Catherine O'Hara, a gifted Canadian-born comic actor and "SCTV" alum who starred as Macaulay Culkin's harried mother in two "Home Alone" movies and won an Emmy as the dramatically ditzy wealthy matriarch Moira Rose in "Schitt's Creek," died Friday. She was 71.
O'Hara died at her home in Los Angeles "following a brief illness," according to a statement from her agency, Creative Artists Agency. Further details were not immediately available.
O'Hara's career was launched at the Second City in Toronto in the in 1970s. It was there that she first worked with Eugene Levy, who would become a lifelong collaborator — and her "Schitt's Creek" costar.
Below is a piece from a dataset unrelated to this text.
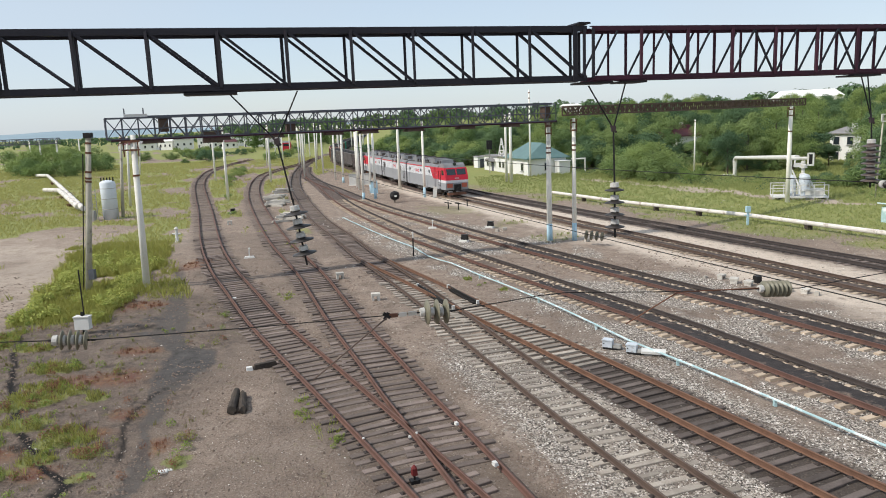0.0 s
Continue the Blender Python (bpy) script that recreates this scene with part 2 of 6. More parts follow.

The two would be among the original cast of the sketch show "SCTV," short for "Second City Television." The series, which began on Canadian TV in the 1970s and aired on NBC in the U.S. in the early '80s, spawned a legendary group of esoteric comedians including Martin Short, John Candy, Andrea Martin, Rick Moranis and Joe Flaherty.
Hollywood didn't entirely know what to do with O'Hara and her scattershot style. She played oddball supporting characters in Martin Scorsese's 1985 "After Hours" and Tim Burton's 1988 "Beetlejuice" — a role she would reprise in the 2024 sequel.